#### [PROBLEM DESCRIPTION]
Leaving the pictures aside, transcribe every line below exactly.

━━━ PROVIDED DATA ━━━

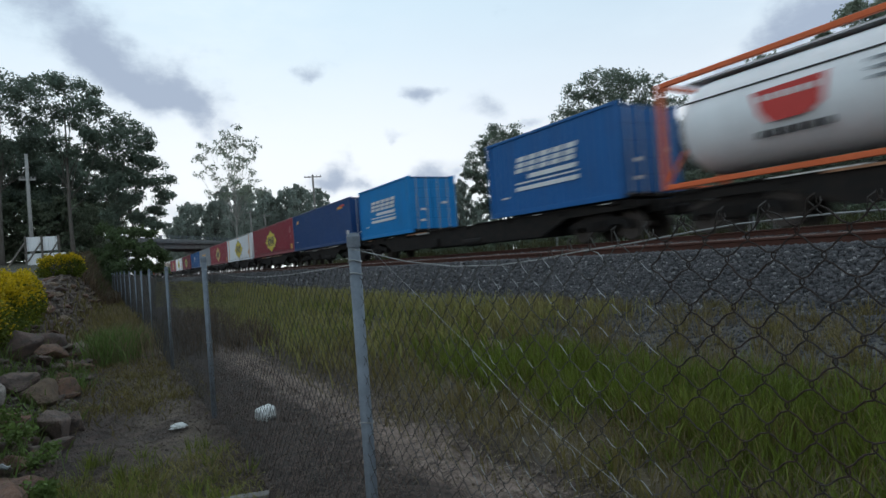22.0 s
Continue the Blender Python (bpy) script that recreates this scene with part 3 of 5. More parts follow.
def container(u0, length, colour, ribbed=True, height=2.6, sections=None, label="", marks=None, stripes=(), reefer=False, base=None, writing=True, name="shipping_container", rail=None):
    box = thing(name, label, "shipping container", pose(FAR_X, u0, FLOOR_Z if base is None else base), "containers on the freight train")
    MOVERS.append(box)
    key = (length, height, ribbed, colour.name)
    if sections:
        for a, b, m in sections:
            me = cached((*key, a, b, m.name), lambda: mesh_of("side_wall", side_sheet(length, height, ribbed, max(0.1, a * length), min(length - 0.1, b * length)), m))
            part("side_wall", me, None, box, at=pose(-HALF, 0, 0))
    else:
        me = cached((*key, "side"), lambda: mesh_of("side_wall", side_sheet(length, height, ribbed, 0.1, length - 0.1), colour))
        part("side_wall", me, None, box, at=pose(-HALF, 0, 0))
    me = cached((*key, "far"), lambda: mesh_of("side_wall", side_sheet(length, height, ribbed, 0.1, length - 0.1), colour))
    part("side_wall", me, None, box, at=pose(HALF, length, 0, 0, 0, 180))
    rail = rail or (GRIME if sections and colour in (OFFWHITE, BEIGE) else colour)
    rails = cached((*key, "rail", rail.name), lambda: mesh_of("bottom_rail", Shape().box(-0.03, 0.05, 0.09, length - 0.09, 0, 0.165, 0.012), rail))
    upper = BROWNRAIL if rail is RUSTRAIL else GREYRAIL if not ribbed and colour in (WHITE, CREAM, OFFWHITE) else rail
    top = cached((*key, "top", upper.name), lambda: mesh_of("top_rail", Shape().box(-0.025, 0.05, 0.09, length - 0.09, height - 0.09, height, 0.012), upper))
    for x, rz, y in ((-HALF, 0, 0), (HALF, 180, length)):
        part("bottom_rail", rails, None, box, at=pose(x, y, 0, 0, 0, rz))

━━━

#### [PROBLEM SOLUTION]
22.0 s
Continue the Blender Python (bpy) script that recreates this scene with part 3 of 5. More parts follow.
def container(u0, length, colour, ribbed=True, height=2.6, sections=None, label="", marks=None, stripes=(), reefer=False, base=None, writing=True, name="shipping_container", rail=None):
    box = thing(name, label, "shipping container", pose(FAR_X, u0, FLOOR_Z if base is None else base), "containers on the freight train")
    MOVERS.append(box)
    key = (length, height, ribbed, colour.name)
    if sections:
        for a, b, m in sections:
            me = cached((*key, a, b, m.name), lambda: mesh_of("side_wall", side_sheet(length, height, ribbed, max(0.1, a * length), min(length - 0.1, b * length)), m))
            part("side_wall", me, None, box, at=pose(-HALF, 0, 0))
    else:
        me = cached((*key, "side"), lambda: mesh_of("side_wall", side_sheet(length, height, ribbed, 0.1, length - 0.1), colour))
        part("side_wall", me, None, box, at=pose(-HALF, 0, 0))
    me = cached((*key, "far"), lambda: mesh_of("side_wall", side_sheet(length, height, ribbed, 0.1, length - 0.1), colour))
    part("side_wall", me, None, box, at=pose(HALF, length, 0, 0, 0, 180))
    rail = rail or (GRIME if sections and colour in (OFFWHITE, BEIGE) else colour)
    rails = cached((*key, "rail", rail.name), lambda: mesh_of("bottom_rail", Shape().box(-0.03, 0.05, 0.09, length - 0.09, 0, 0.165, 0.012), rail))
    upper = BROWNRAIL if rail is RUSTRAIL else GREYRAIL if not ribbed and colour in (WHITE, CREAM, OFFWHITE) else rail
    top = cached((*key, "top", upper.name), lambda: mesh_of("top_rail", Shape().box(-0.025, 0.05, 0.09, length - 0.09, height - 0.09, height, 0.012), upper))
    for x, rz, y in ((-HALF, 0, 0), (HALF, 180, length)):
        part("bottom_rail", rails, None, box, at=pose(x, y, 0, 0, 0, rz))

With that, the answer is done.